- Country: India
- State: Karnataka
- District: Shimoga District
- Talukas: Shimoga

Population (2001)
- • Total: 6,000

Languages
- • Official: Kannada
- Time zone: UTC+5:30 (IST)
- PIN: 577416
- Telephone code: (91) 8182
- Nearest city: Shimoga

= Harana Halli =

 Harana Halli is a village in the southern state of Karnataka, India. It is located in the Shimoga taluk of Shimoga district in Karnataka. Harana Halli is about 21 km from Shimoga town. The trains operating from Birur to Sagara go via Harana Halli railway station . The famous Shimoga-Talaguppa railway (RailBus) route which provides access to Jog Falls goes via Harana Halli. The Rail bus service is now stopped.

==Demographics==
As of 2001 India census, Harana Halli had a population of 5655 with 2864 males and 2791 females.

== Education ==
Harana Halli has been the hub of education till pre-university level, and conveniently located for students from the surrounding villages. It has both Kannada and English medium schools and pre-university college.
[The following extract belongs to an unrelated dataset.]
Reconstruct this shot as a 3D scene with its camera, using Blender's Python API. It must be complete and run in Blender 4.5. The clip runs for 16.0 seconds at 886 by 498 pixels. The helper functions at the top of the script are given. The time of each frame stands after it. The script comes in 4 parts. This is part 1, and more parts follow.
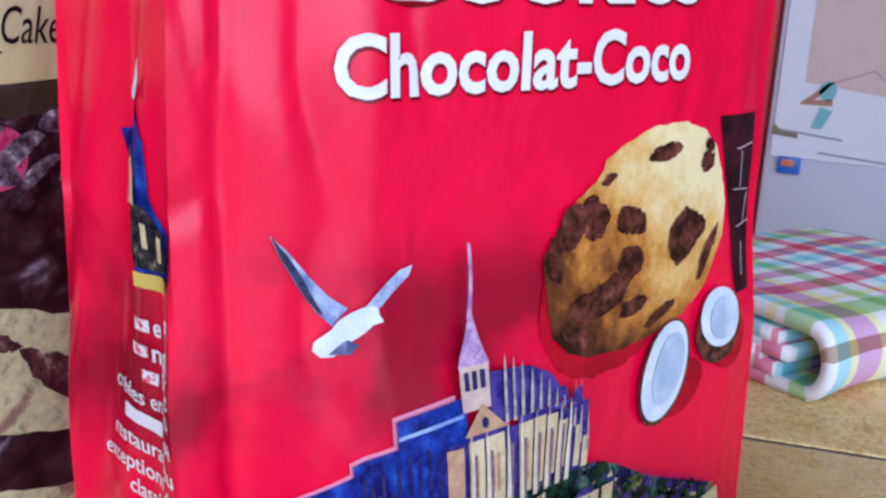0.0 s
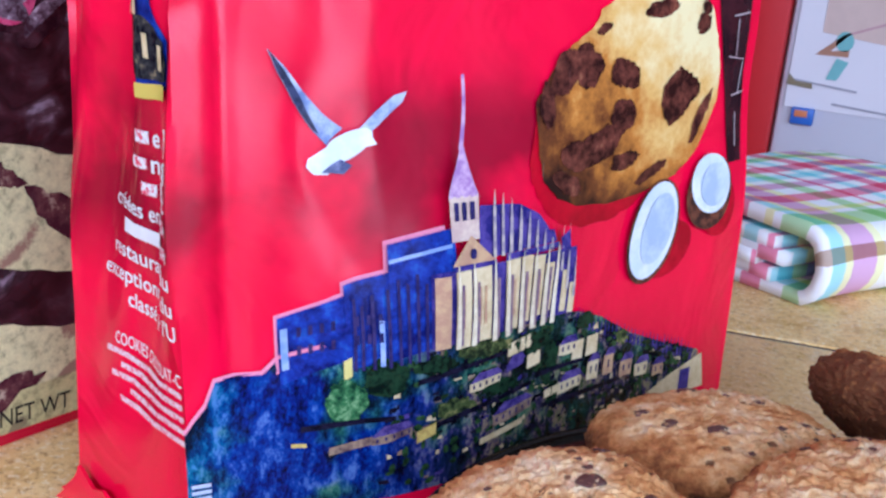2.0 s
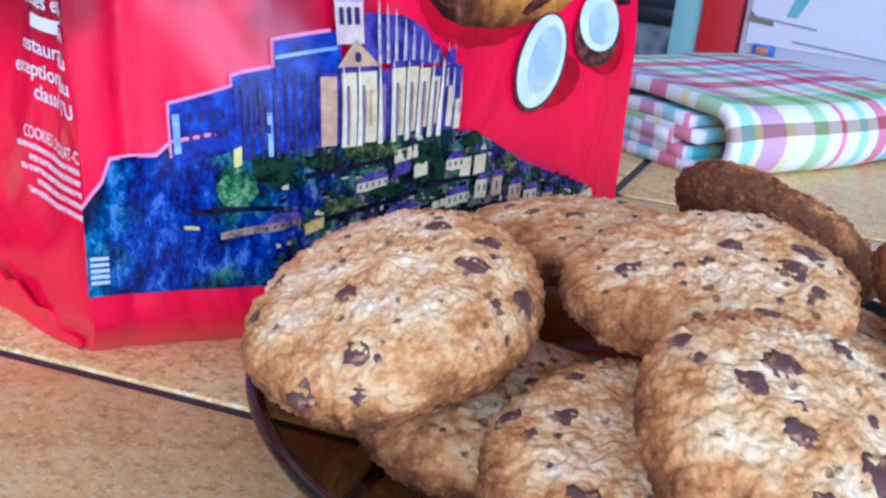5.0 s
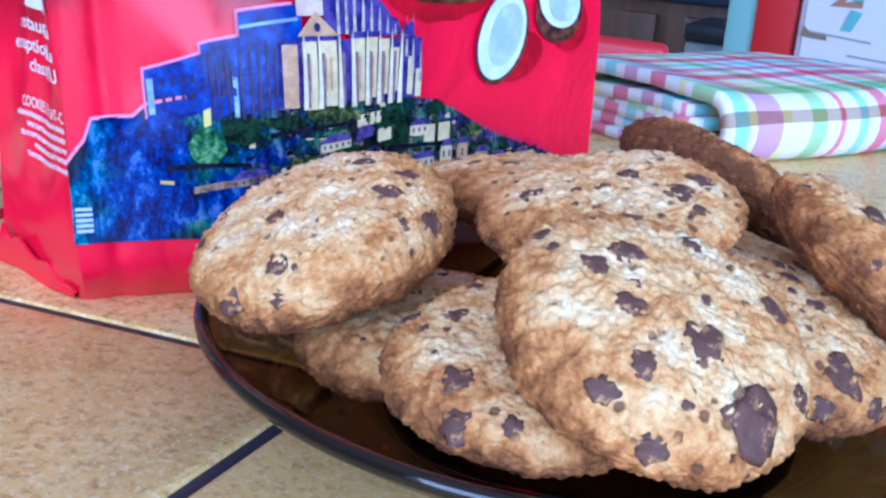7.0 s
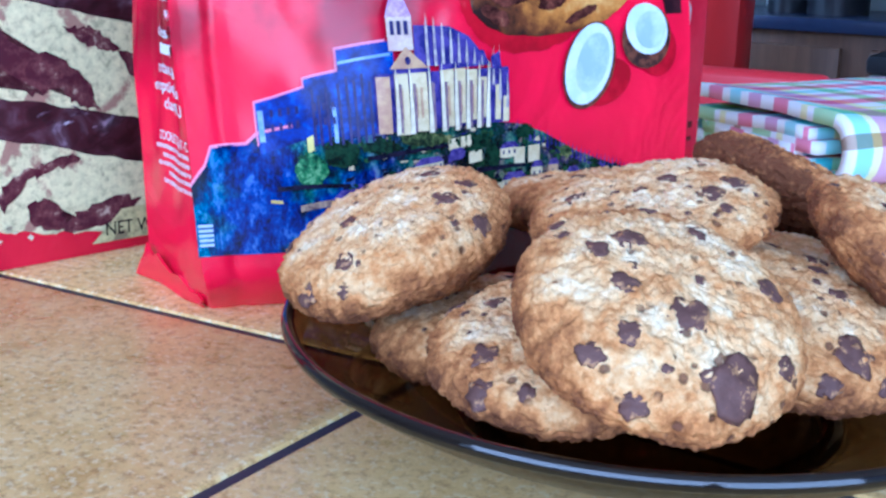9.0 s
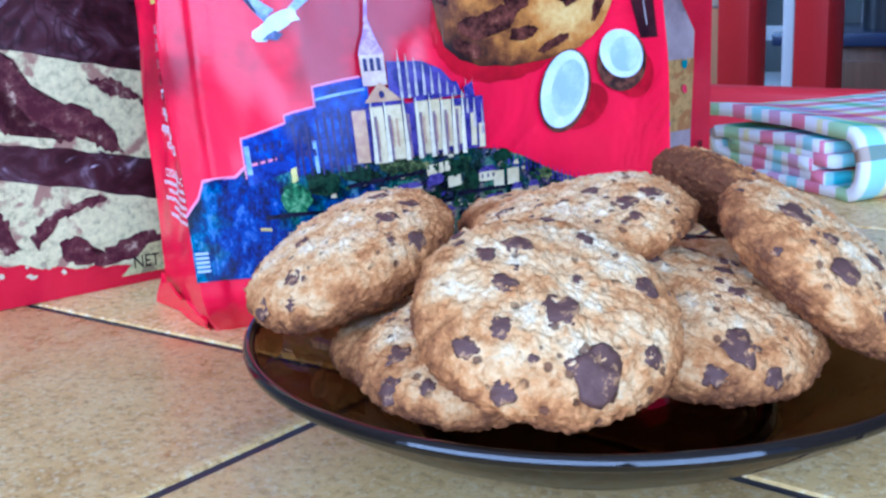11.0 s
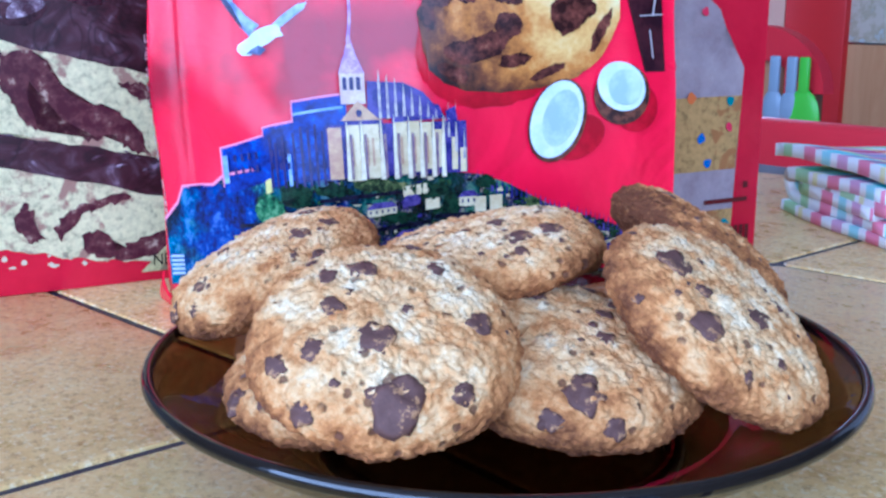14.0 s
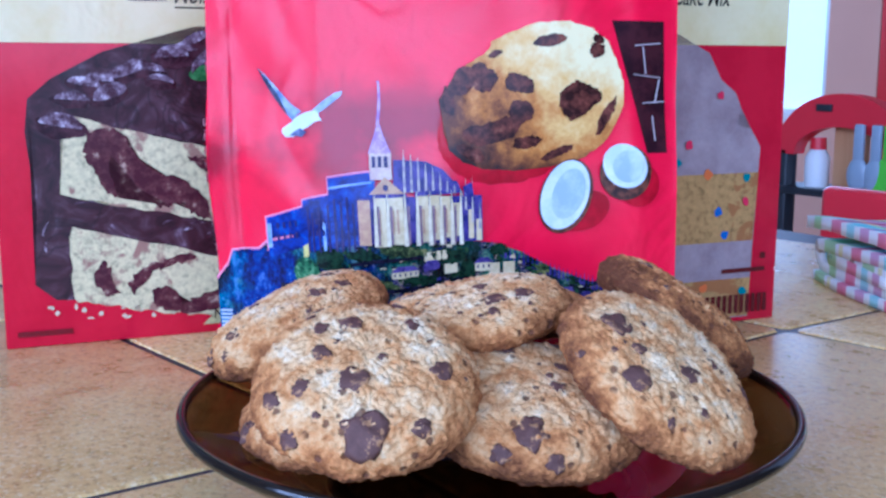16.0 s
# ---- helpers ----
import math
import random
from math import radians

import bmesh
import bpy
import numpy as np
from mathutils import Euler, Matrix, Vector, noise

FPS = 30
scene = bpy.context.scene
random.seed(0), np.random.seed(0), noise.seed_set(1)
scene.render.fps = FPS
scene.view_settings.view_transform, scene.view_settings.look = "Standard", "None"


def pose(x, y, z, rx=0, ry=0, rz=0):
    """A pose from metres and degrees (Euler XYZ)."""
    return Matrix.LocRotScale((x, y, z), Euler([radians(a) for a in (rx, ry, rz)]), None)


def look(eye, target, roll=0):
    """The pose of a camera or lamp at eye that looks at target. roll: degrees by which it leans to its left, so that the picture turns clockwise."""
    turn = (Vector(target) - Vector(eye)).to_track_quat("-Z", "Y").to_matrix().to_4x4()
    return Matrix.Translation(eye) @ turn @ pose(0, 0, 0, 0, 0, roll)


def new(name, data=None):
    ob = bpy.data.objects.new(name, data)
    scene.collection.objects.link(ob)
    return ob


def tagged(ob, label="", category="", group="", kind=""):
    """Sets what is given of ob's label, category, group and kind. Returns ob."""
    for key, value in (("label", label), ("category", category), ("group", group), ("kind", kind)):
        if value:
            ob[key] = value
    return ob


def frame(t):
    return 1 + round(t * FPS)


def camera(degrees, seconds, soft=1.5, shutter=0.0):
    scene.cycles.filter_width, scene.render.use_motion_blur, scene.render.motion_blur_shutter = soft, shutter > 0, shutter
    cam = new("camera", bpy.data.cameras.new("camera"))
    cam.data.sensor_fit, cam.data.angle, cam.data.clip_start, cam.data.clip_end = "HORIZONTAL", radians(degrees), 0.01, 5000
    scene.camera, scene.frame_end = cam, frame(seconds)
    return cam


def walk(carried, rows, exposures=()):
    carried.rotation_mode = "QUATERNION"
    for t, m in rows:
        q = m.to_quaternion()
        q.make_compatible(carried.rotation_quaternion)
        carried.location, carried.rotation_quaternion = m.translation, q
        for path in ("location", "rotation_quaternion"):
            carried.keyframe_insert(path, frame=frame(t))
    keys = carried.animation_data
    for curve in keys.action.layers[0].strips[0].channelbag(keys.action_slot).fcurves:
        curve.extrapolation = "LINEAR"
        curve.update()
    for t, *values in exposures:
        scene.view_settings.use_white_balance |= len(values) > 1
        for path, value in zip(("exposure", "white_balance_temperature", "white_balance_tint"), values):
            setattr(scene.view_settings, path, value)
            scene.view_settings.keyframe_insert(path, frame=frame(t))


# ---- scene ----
cam = camera(44.5, 16.0, soft=2.6)
PATH = [
    (0, (0.02882, -0.14025, 0.14281), (-0.32898, 0.75908, -0.10853), 3.423),
    (0.5, (0.03174, -0.14339, 0.13671), (-0.32592, 0.75383, -0.12229), 3.909),
    (1, (0.03101, -0.14616, 0.13016), (-0.32306, 0.75029, -0.13632), 4.899),
    (1.5, (0.03546, -0.14807, 0.12485), (-0.32086, 0.74372, -0.15397), 5.060),
    (2, (0.03747, -0.14832, 0.12306), (-0.32224, 0.73799, -0.16860), 5.170),
    (2.5, (0.04010, -0.14990, 0.11989), (-0.31835, 0.73438, -0.17940), 5.143),
    (3, (0.04404, -0.15057, 0.11659), (-0.30382, 0.73227, -0.19900), 5.824),
    (3.5, (0.04870, -0.15162, 0.11236), (-0.28523, 0.73287, -0.21348), 6.201),
    (4, (0.05398, -0.15376, 0.10895), (-0.27101, 0.73415, -0.21662), 6.280),
    (4.5, (0.05918, -0.15686, 0.10591), (-0.26354, 0.73051, -0.22337), 5.934),
    (5, (0.06559, -0.16340, 0.10209), (-0.26322, 0.72063, -0.23012), 6.511),
    (5.2, (0.06793, -0.16427, 0.10148), (-0.26229, 0.71757, -0.23514), 6.669),
    (7.3, (0.10359, -0.17745, 0.09342), (-0.31423, 0.67872, -0.21054), 4.012),
    (7.5, (0.10629, -0.17937, 0.09297), (-0.32972, 0.66904, -0.20719), 3.819),
    (8, (0.11379, -0.18088, 0.09276), (-0.36312, 0.64736, -0.20150), 2.618),
    (8.5, (0.12267, -0.18470, 0.09324), (-0.41158, 0.61610, -0.17751), 1.682),
    (8.7, (0.12620, -0.18401, 0.09350), (-0.41489, 0.61085, -0.18113), 1.342),
    (10.8, (0.16202, -0.17971, 0.09426), (-0.45776, 0.56292, -0.15946), -2.276),
    (11, (0.16812, -0.17784, 0.09396), (-0.46261, 0.55891, -0.14970), -2.521),
    (11.5, (0.17838, -0.17159, 0.09440), (-0.46942, 0.55335, -0.13973), -3.052),
    (12, (0.18897, -0.16177, 0.09470), (-0.49582, 0.53508, -0.11852), -3.875),
    (12.5, (0.19297, -0.15641, 0.09377), (-0.51486, 0.51292, -0.13198), -3.013),
    (13, (0.19547, -0.14906, 0.09190), (-0.52703, 0.49784, -0.15209), -1.880),
    (13.5, (0.19985, -0.14419, 0.09074), (-0.52940, 0.49732, -0.14733), -0.570),
    (14, (0.20657, -0.13988, 0.09398), (-0.53707, 0.49018, -0.12969), -0.019),
    (14.5, (0.21939, -0.13711, 0.09648), (-0.56032, 0.45156, -0.11685), 0.340),
    (15, (0.22967, -0.13658, 0.09834), (-0.56551, 0.43557, -0.10247), -0.025),
    (15.5, (0.24121, -0.13984, 0.09993), (-0.56650, 0.41827, -0.09012), 0.180),
    (16, (0.24888, -0.14387, 0.10187), (-0.55723, 0.42340, -0.06665), 0.093),
]
walk(cam, [(t, look(eye, target, roll)) for t, eye, target, roll in PATH], exposures=[(0, -0.38, 5300, 22), (1.5, -0.16, 5200, 22), (4.5, -0.06, 4800, 20), (8, 0.08, 4250, 13), (12, 0.04, 4220, 14), (14.5, 0.04, 4220, 15), (16, -0.20, 4300, 21)])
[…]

== Cultivation and crafts ==
Harana Halli is surrounded by many rain dependent ponds and major cultivation including paddy, raagi, corn, ginger etc..

Harana Halli is famous for its handy craft work made of mud that is called gudigaarike and making Pots, Ganesha idols, show case small items including statues and also wood craft is famous in this region.